Written request = Which lines below hold the word "Vector"? Report each one.

==== Material supplied

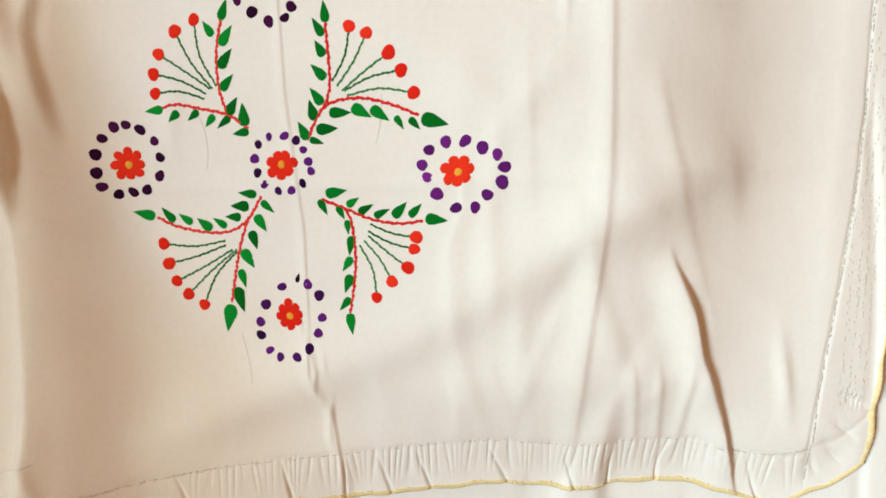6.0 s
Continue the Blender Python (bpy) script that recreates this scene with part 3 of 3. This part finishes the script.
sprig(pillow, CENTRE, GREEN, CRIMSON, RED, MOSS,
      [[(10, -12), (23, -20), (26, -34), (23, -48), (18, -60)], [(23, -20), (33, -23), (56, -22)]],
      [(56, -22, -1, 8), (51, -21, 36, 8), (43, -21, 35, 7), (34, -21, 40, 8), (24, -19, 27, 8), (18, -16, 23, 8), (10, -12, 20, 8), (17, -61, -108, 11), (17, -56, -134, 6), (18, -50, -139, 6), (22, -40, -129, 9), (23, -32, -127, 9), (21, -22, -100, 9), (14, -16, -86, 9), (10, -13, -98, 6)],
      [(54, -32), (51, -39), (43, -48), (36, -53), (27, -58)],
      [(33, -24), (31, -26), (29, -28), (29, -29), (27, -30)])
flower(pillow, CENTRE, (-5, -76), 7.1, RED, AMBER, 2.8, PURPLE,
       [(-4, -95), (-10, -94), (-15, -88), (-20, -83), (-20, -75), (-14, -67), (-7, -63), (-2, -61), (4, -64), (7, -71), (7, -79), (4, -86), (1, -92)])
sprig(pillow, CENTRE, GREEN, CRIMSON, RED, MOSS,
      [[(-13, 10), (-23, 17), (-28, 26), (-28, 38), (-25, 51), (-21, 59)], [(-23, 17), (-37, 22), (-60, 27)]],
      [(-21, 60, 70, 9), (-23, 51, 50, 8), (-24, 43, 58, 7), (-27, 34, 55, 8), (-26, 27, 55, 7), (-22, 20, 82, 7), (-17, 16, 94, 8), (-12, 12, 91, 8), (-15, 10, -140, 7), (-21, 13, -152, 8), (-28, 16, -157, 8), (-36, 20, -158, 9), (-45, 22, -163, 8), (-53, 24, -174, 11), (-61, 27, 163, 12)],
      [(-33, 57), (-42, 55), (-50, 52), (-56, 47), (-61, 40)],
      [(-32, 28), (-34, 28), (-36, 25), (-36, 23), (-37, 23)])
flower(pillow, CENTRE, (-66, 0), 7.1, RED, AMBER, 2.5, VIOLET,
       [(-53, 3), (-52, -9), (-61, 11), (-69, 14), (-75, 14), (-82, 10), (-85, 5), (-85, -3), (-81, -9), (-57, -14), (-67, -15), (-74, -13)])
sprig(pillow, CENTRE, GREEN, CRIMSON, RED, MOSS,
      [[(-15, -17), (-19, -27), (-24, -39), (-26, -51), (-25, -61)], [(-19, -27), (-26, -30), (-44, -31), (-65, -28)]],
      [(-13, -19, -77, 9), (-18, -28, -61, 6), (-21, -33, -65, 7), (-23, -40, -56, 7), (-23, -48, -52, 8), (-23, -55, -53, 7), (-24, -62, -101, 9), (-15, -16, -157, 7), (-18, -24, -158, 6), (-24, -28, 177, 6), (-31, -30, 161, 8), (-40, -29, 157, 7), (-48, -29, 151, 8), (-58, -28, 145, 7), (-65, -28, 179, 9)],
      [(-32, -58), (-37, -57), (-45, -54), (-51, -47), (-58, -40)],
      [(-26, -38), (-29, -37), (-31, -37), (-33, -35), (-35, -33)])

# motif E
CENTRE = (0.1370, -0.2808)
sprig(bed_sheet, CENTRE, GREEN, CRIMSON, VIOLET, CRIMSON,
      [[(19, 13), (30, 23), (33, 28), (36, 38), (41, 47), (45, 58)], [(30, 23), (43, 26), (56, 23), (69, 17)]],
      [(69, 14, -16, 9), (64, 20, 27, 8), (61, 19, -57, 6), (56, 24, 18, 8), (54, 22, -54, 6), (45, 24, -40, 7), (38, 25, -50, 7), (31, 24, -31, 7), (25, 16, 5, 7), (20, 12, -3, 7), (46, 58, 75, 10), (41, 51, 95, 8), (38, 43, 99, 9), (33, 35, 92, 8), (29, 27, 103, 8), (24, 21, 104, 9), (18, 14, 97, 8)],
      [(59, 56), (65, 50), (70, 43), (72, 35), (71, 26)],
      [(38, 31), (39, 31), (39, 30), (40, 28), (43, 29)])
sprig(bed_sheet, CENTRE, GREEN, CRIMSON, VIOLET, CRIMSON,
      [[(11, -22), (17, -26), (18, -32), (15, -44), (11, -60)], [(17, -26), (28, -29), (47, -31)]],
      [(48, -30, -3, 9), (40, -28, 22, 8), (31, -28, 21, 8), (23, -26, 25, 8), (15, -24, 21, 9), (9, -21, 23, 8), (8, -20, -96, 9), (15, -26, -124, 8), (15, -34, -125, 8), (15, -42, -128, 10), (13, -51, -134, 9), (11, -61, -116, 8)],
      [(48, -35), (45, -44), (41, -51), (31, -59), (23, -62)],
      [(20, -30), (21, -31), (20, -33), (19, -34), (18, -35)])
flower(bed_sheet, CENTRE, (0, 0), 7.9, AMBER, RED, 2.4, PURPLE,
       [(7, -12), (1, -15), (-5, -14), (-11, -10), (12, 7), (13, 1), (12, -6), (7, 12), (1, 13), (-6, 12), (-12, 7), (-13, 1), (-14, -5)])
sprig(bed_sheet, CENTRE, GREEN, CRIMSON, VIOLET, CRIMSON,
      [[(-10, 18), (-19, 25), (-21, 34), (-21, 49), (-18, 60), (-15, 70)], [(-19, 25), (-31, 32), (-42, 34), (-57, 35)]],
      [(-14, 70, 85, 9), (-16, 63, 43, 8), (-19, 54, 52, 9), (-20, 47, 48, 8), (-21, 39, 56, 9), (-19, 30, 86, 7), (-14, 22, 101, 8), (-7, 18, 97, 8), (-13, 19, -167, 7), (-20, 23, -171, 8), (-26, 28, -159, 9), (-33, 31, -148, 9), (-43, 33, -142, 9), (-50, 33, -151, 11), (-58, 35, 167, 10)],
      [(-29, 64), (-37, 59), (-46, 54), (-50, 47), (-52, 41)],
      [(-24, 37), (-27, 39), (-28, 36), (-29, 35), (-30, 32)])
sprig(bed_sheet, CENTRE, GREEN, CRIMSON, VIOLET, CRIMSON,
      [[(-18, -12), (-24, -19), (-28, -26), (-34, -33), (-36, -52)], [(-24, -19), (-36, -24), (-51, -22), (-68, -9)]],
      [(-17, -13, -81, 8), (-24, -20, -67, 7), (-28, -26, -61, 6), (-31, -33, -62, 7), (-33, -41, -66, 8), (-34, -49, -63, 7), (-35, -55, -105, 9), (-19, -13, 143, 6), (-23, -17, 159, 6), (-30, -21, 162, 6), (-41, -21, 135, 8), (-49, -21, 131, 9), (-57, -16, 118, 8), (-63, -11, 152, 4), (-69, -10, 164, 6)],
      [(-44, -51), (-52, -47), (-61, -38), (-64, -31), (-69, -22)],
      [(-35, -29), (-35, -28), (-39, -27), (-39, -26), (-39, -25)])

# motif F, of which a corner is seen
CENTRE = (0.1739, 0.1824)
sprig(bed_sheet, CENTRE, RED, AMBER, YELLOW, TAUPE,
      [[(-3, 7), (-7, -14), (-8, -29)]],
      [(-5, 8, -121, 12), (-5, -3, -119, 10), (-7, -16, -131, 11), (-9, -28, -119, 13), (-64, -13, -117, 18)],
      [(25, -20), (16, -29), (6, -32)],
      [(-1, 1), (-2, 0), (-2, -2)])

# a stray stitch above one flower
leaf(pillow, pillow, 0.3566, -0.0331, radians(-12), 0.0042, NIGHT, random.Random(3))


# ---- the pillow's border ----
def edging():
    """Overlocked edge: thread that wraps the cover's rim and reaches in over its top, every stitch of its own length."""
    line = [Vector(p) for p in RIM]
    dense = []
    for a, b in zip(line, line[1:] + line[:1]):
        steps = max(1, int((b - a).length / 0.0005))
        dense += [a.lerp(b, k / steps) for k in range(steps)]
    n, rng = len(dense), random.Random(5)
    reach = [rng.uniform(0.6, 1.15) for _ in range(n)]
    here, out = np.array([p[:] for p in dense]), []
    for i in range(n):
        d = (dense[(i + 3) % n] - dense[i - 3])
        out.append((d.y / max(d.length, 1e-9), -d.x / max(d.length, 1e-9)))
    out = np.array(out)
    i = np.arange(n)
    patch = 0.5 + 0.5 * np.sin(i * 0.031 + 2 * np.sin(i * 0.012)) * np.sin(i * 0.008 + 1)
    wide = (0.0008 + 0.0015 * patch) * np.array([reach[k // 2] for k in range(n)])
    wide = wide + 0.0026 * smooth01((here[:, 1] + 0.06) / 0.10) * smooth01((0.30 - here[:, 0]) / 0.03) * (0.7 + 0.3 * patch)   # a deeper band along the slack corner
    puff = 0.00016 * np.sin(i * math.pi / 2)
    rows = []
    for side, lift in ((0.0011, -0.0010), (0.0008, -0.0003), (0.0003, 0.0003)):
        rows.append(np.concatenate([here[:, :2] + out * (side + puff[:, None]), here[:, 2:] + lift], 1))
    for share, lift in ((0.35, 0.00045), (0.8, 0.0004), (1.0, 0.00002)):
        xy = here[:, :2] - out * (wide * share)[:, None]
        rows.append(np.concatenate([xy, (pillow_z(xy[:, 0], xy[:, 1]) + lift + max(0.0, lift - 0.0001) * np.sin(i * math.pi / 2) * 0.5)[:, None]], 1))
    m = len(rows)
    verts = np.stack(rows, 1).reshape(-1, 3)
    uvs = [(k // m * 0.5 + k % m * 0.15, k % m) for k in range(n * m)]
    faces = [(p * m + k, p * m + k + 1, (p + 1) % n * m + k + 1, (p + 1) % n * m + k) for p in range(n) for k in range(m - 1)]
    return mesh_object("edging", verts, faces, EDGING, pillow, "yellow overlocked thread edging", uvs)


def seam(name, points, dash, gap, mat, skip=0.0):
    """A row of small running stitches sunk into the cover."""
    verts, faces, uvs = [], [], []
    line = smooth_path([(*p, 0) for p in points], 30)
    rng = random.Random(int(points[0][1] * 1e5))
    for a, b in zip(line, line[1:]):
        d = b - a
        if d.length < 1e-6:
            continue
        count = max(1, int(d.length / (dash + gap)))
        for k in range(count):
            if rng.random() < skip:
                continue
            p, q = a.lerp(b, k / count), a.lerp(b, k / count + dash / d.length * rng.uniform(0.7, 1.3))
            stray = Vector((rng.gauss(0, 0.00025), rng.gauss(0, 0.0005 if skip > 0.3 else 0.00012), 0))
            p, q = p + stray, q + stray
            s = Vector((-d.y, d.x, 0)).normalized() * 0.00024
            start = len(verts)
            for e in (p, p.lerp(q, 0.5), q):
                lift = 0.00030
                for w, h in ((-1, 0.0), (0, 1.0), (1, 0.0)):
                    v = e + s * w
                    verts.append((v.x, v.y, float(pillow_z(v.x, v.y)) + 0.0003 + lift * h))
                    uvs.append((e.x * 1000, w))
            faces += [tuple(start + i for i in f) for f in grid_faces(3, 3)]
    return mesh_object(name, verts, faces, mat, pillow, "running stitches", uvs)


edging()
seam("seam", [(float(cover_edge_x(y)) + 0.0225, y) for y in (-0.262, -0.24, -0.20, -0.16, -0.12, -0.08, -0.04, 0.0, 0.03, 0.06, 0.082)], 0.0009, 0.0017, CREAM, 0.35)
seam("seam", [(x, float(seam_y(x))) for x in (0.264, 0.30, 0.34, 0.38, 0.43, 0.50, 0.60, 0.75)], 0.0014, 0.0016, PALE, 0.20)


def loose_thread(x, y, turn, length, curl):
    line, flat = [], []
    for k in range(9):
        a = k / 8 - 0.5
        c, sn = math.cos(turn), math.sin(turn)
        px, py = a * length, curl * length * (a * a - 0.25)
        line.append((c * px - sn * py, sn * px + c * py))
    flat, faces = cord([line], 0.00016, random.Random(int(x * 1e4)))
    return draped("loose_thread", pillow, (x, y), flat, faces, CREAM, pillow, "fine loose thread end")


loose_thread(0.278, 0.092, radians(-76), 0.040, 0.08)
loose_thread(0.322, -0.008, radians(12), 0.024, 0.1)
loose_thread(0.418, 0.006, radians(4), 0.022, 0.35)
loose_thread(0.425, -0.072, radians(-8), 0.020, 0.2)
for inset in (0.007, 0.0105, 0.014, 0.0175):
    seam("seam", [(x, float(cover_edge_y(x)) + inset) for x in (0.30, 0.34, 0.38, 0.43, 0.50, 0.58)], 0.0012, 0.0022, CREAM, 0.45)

========
==== Material supplied

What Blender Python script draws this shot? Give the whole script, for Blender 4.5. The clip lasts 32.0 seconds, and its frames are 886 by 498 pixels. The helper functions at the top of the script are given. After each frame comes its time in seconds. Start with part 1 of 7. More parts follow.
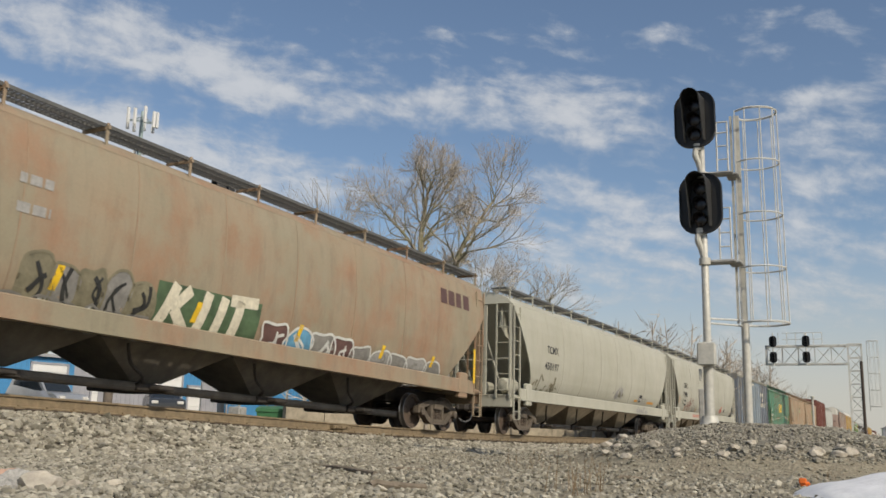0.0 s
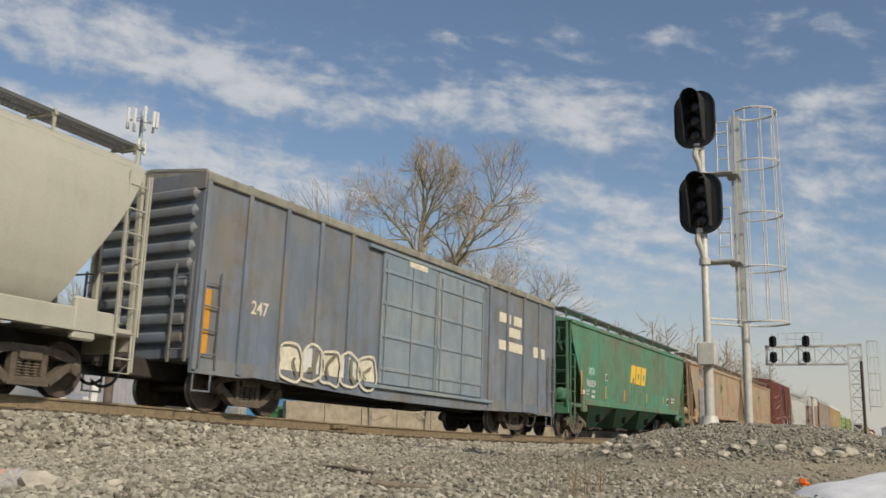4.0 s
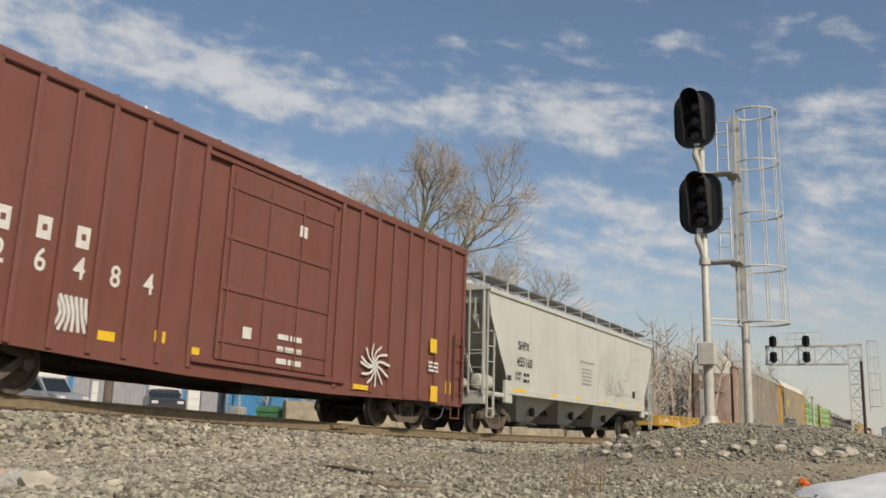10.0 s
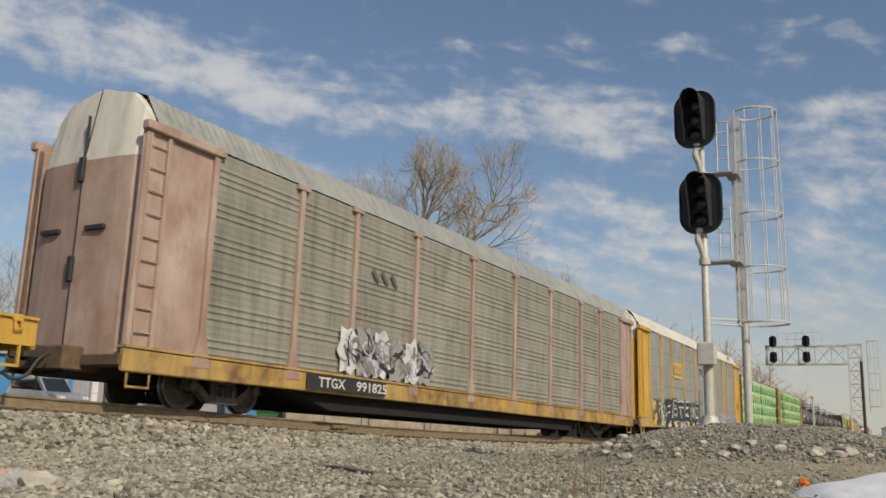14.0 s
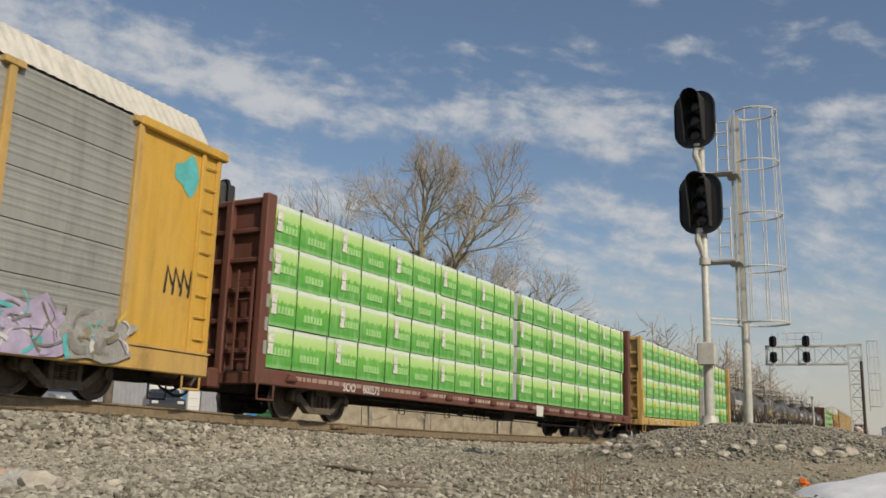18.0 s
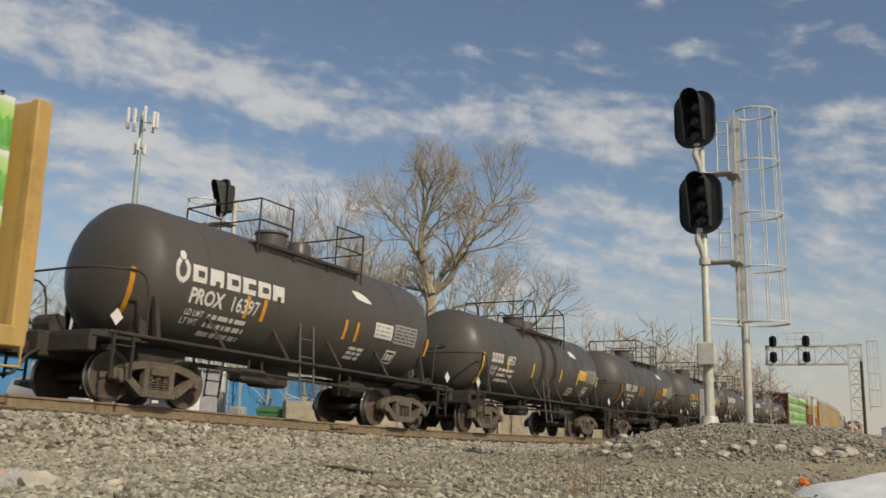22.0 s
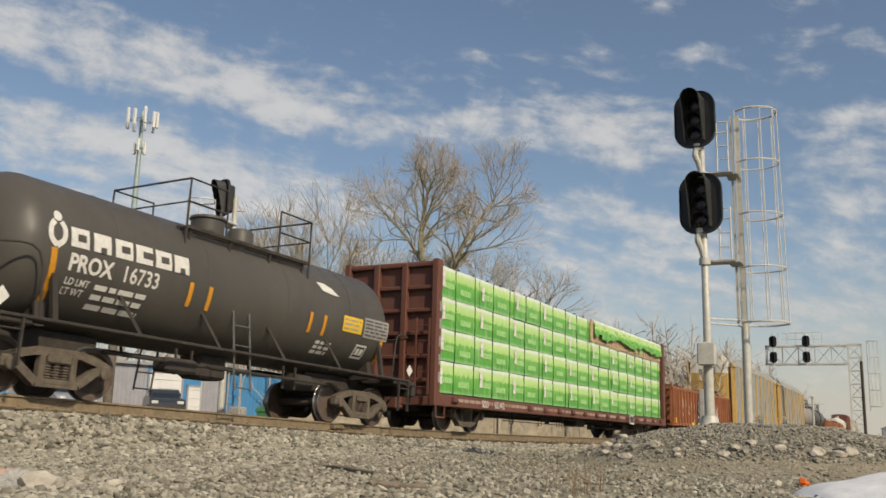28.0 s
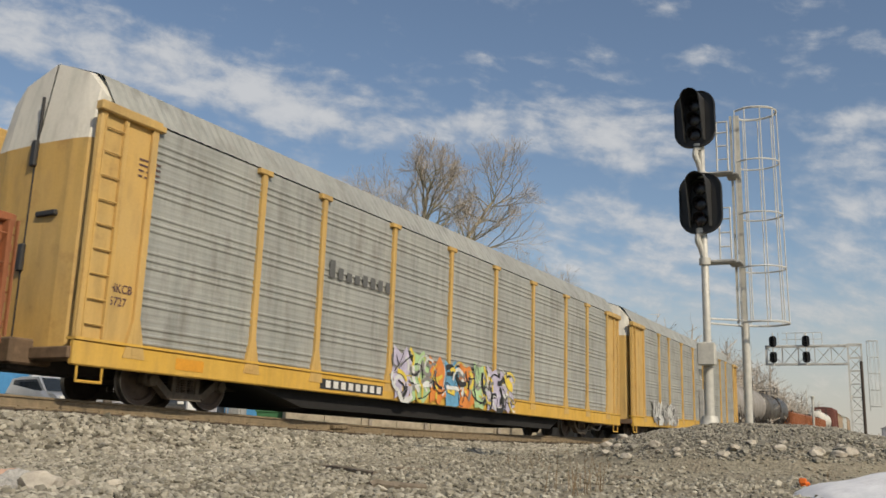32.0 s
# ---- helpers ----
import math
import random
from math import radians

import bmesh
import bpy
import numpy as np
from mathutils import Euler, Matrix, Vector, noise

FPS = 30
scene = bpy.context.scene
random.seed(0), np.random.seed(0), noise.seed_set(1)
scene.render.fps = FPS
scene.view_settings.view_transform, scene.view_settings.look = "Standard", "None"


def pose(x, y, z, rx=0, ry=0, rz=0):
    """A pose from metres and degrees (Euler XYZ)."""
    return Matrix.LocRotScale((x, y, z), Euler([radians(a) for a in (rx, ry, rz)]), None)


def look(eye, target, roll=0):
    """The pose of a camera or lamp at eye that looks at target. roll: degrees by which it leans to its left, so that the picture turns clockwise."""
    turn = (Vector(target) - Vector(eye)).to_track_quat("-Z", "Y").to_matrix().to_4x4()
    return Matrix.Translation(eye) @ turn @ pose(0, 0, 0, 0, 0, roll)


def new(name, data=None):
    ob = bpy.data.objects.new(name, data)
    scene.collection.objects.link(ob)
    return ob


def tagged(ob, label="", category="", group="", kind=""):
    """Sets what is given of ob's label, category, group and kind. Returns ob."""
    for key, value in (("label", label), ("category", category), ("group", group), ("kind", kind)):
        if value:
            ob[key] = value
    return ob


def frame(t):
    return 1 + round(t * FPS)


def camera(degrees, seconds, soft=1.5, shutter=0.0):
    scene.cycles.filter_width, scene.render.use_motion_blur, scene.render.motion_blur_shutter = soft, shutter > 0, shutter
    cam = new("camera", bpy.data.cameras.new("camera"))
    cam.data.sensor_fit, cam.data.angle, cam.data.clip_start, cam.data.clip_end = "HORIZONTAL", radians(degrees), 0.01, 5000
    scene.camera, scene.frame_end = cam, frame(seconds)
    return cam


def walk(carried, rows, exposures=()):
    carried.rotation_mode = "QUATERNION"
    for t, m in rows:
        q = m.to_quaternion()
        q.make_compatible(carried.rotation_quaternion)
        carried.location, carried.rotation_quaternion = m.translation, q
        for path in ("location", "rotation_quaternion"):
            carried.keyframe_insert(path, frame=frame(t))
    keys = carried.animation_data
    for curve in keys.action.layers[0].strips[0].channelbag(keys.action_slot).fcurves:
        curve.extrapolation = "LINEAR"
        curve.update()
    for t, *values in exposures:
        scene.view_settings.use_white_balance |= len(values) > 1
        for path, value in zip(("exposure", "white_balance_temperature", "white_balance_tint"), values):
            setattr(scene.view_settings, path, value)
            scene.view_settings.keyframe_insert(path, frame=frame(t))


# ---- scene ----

========

Response to this exercise =
    line = [Vector(p) for p in RIM]
            stray = Vector((rng.gauss(0, 0.00025), rng.gauss(0, 0.0005 if skip > 0.3 else 0.00012), 0))
            s = Vector((-d.y, d.x, 0)).normalized() * 0.00024
from mathutils import Euler, Matrix, Vector, noise
    turn = (Vector(target) - Vector(eye)).to_track_quat("-Z", "Y").to_matrix().to_4x4()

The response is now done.